Как отмечено в книге Я. Яари-Полескина, в Америке Рутенберг встречался с Л. Троцким (Yaari-Poleskin 1939: 150-51). Произойти это могло в течение тех двух с половиной месяцев, с 13 января до 27 марта 1917 г., которые Троцкий провел в Нью-Йорке, покинув его сразу же, как только пришла весть о произошедшей в России революции.
Рутенберг воспринял Февральскую революцию не менее восторженно. Его подпись стоит под приветственной коллективной телеграммой, направленной в адрес петроградского Совета рабочих и солдатских депутатов жившими или находившимися в это время в США социалистами-евреями. О русской революции в этой телеграмме говорилось как о крупнейшем завоевании демократических сил в борьбе за свои права:
At a gathering of Socialists representing various shades of the Russian revolutionary movement it was decided of congratulate Council of Workmens and Soldiers’ Deputies upon the great victory of liberty over the old regime. We rejoice in the wise attitude of the Council in supporting provisional Government while remaining uncompromisingly loyal to Socialist principles. Russian revolution has produced indescribable radical trend multitudes of hitherto dormant elements. Large section of the population formerly inimical to the Russian end of the war suddenly became ardent friends and enthusiastic wellwishers of the new-born Russian Democracy. <Signed:> Socialist Democrats – Dr. S. Ingerman, D. Rubinow; Socialists Revolutionists – Dr. Ch. Zhitlowsky, Ruthenberg, Dr. Paul S. Kaplan; Bund – Timothy Kopelson, Dr. Matvey Gurevitch; Jewish Socialist Federation – Max Goldfarb, B.C. Vladeck; Jewish Daily «Forward» – Ab. Cahan; Socialist Territorialist – Davidovich; Poaley Zion – Dr. N. Syrkin (цит. no: Szajkowski 1972-74,1: 554)21.
В упоминавшейся выше статье «Наш следующий шаг» Рутенберг выражал уверенность, что Февральская революция, освободившая русское еврейство, «освободит и евреев, находящихся под влиянием России». Через две недели, 15 апреля 1917 г., в написанной вместе с X. Житловским телеграмме, отправленной на имя А.Ф. Керенского, он поддержал консолидацию сил, которые, боясь раскола международного антигерманского альянса, выступили против сепаратного мира России с немцами. В этой телеграмме содержалось обращение к «бабушке русской революции» Е. Брешко-Брешковской приложить все силы, чтобы воспрепятствовать попыткам установления такого мира (Szajkowski 1972-74,1: 553).
Любопытно, что на массовом митинге в Медисон-сквер-гар-ден, состоявшемся 7 июля 1917 г., Рутенберг выступал уже не как член Бюро национально-социалистической пропаганды, а как представитель партии социалистов-революционеров.

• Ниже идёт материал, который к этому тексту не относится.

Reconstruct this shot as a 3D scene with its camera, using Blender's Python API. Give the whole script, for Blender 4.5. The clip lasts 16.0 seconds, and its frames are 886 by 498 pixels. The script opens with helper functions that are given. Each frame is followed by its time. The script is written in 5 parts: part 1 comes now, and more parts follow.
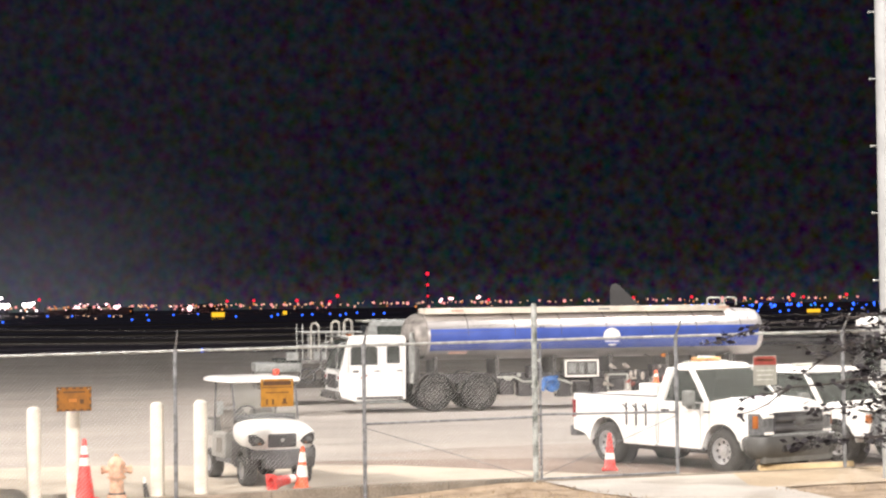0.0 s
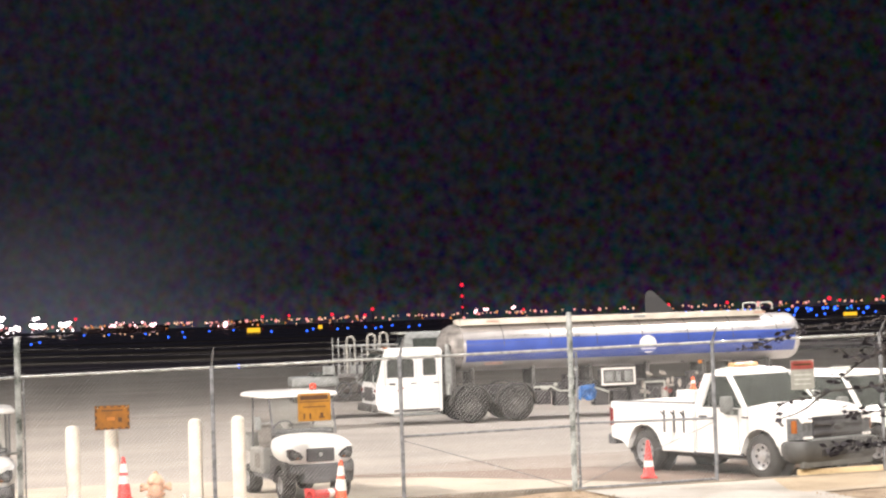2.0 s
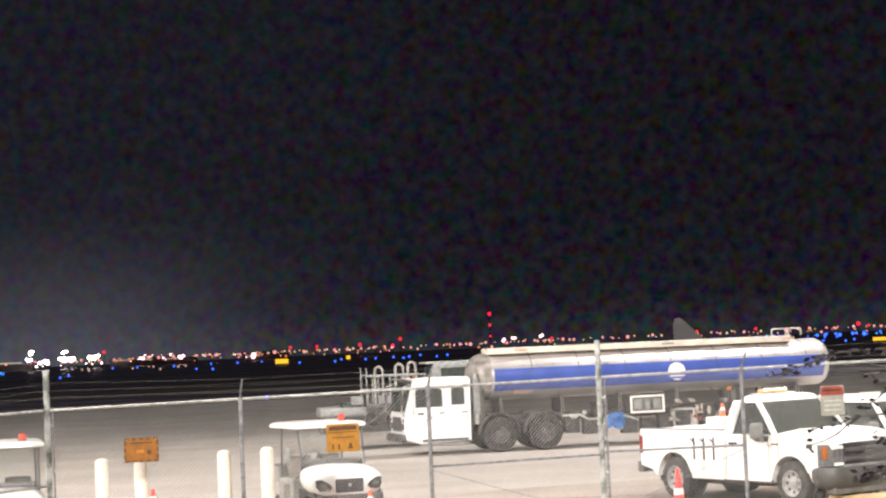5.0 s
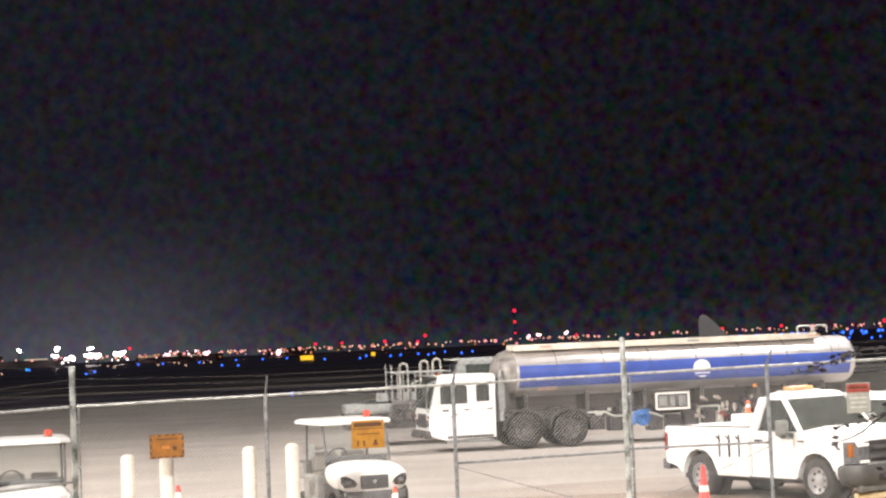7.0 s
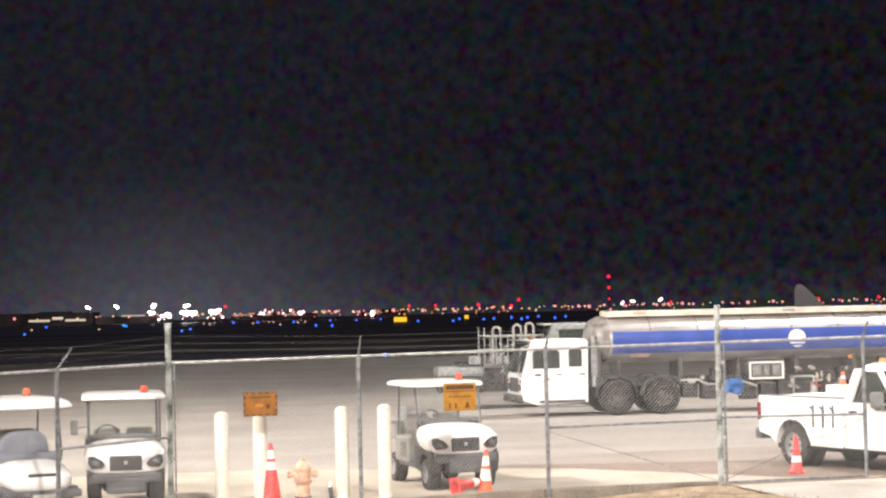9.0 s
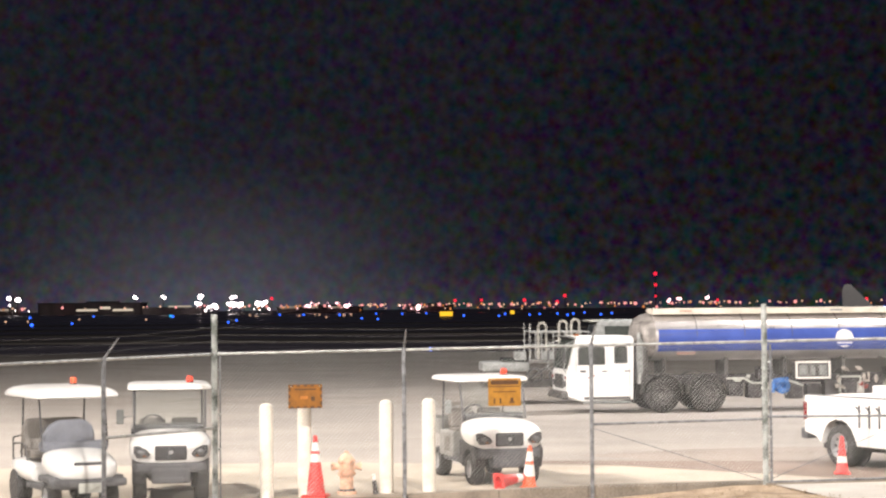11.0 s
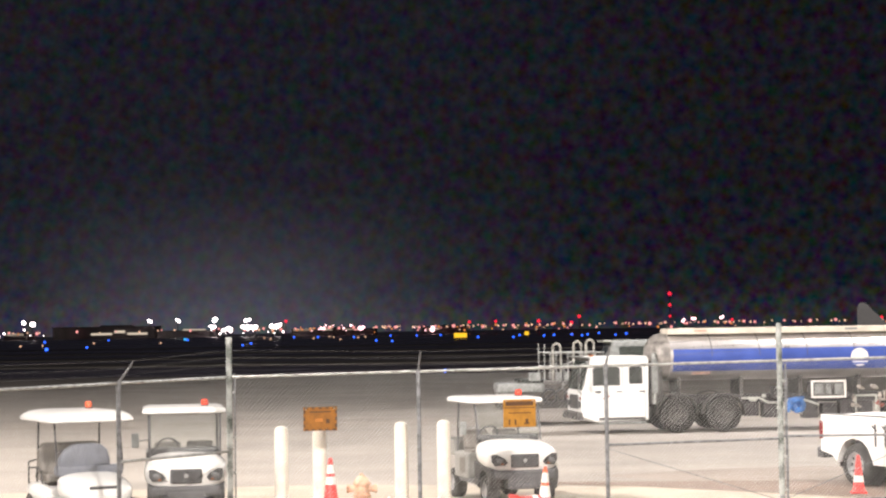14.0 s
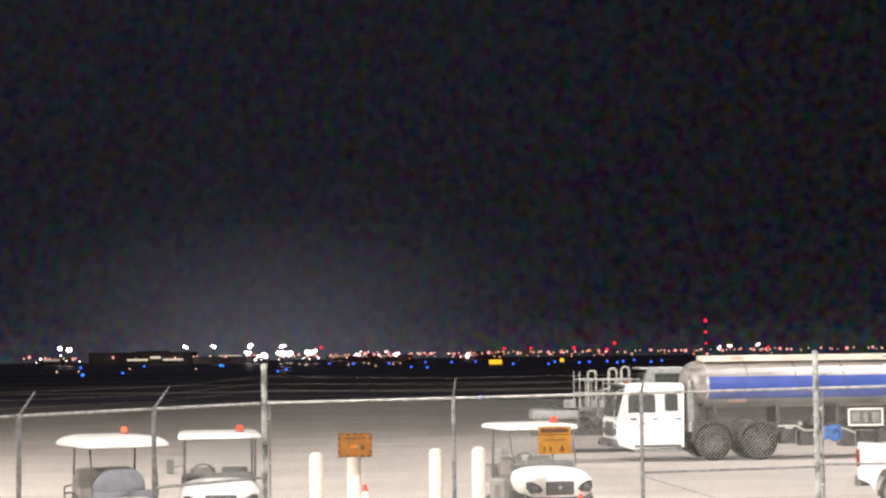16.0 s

Дымов, освещавший этот митинг, писал в своем репортаже, опубликованном в нью-йоркском «Русском слове»:
В своей речи на массовом митинге в Мэдисон Сквер Гарден при встрече русского посольства П. Рутенберг, представитель социалистов-революционеров, сказал:
– Россия не нуждается в том, чтобы ее учили свободе.
Слова эти, встреченные дружными рукоплесканиями, очевидно попали в точку (Дымов 1917d: 4).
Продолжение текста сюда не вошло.